[Objective]:
Among the entries, which lines carry the string "recreates"? Copy each of them.

3D scene code data
________

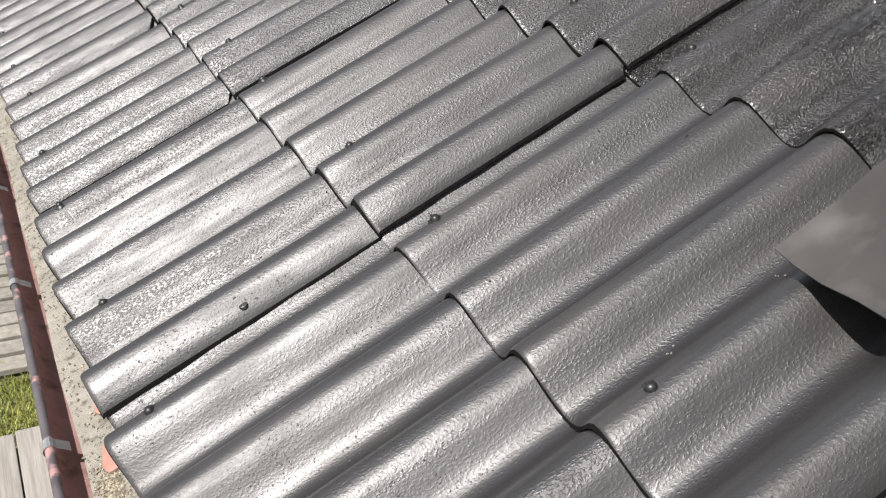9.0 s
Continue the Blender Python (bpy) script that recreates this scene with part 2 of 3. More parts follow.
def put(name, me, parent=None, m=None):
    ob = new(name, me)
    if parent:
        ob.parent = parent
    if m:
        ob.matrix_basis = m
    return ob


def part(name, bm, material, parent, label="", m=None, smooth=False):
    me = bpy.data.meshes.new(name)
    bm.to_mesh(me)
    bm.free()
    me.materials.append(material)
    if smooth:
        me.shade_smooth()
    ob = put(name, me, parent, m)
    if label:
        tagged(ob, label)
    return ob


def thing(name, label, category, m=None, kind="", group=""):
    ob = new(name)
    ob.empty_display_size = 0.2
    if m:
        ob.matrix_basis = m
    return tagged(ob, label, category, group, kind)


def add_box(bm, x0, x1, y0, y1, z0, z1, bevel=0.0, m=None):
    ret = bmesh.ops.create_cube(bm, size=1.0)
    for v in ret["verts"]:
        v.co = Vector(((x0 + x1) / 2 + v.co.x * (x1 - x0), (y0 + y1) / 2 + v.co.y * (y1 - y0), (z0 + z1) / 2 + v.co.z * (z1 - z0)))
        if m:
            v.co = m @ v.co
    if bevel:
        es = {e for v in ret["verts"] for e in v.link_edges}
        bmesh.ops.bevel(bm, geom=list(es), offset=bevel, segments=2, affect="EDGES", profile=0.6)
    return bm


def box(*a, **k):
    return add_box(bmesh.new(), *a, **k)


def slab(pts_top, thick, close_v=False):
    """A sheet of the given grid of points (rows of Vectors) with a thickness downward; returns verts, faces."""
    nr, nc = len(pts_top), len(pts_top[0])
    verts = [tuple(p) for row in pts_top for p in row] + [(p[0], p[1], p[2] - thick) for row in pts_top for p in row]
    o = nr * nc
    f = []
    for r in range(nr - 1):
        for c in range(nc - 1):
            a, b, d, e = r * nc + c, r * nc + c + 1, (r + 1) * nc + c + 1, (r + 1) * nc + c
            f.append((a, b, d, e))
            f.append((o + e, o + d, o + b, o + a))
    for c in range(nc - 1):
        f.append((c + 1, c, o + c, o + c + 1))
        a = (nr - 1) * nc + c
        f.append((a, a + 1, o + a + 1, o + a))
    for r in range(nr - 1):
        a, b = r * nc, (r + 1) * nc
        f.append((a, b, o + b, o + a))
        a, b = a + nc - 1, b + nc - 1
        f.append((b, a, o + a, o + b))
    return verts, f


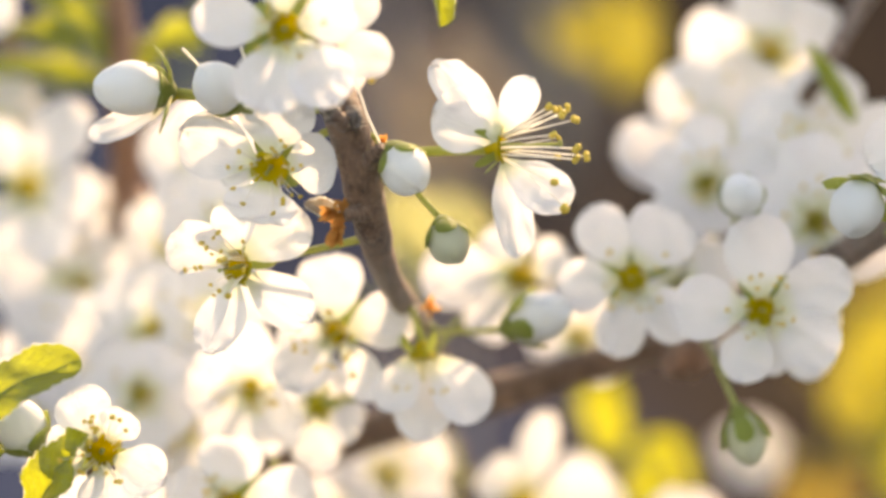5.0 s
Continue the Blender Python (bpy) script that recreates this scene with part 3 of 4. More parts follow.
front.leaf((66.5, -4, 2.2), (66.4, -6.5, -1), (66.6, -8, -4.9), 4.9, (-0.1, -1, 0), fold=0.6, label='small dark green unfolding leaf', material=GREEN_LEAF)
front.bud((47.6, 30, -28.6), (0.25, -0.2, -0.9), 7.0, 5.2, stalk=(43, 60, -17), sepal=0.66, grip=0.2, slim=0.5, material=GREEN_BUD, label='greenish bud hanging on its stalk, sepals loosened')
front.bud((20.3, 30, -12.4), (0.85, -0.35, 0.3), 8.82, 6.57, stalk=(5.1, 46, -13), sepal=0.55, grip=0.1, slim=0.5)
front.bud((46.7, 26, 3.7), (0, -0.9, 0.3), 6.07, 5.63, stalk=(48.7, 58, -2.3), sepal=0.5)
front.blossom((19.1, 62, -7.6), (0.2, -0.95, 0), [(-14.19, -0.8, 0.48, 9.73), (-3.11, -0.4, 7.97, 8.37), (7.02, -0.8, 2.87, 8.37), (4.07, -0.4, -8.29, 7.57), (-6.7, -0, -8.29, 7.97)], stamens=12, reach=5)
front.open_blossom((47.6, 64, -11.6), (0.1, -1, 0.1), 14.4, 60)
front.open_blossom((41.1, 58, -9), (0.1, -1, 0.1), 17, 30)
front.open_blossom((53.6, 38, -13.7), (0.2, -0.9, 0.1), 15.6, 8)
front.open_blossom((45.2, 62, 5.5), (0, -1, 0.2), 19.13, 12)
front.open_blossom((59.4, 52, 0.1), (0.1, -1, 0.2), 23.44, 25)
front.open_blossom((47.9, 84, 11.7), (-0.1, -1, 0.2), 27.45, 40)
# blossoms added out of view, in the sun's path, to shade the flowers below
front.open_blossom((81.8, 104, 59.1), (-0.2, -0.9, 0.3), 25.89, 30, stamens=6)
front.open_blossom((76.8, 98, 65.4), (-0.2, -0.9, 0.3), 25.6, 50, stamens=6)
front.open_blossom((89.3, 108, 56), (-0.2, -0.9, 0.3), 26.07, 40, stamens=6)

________

[Answer to the task]:
Continue the Blender Python (bpy) script that recreates this scene with part 2 of 3. More parts follow.
Continue the Blender Python (bpy) script that recreates this scene with part 3 of 4. More parts follow.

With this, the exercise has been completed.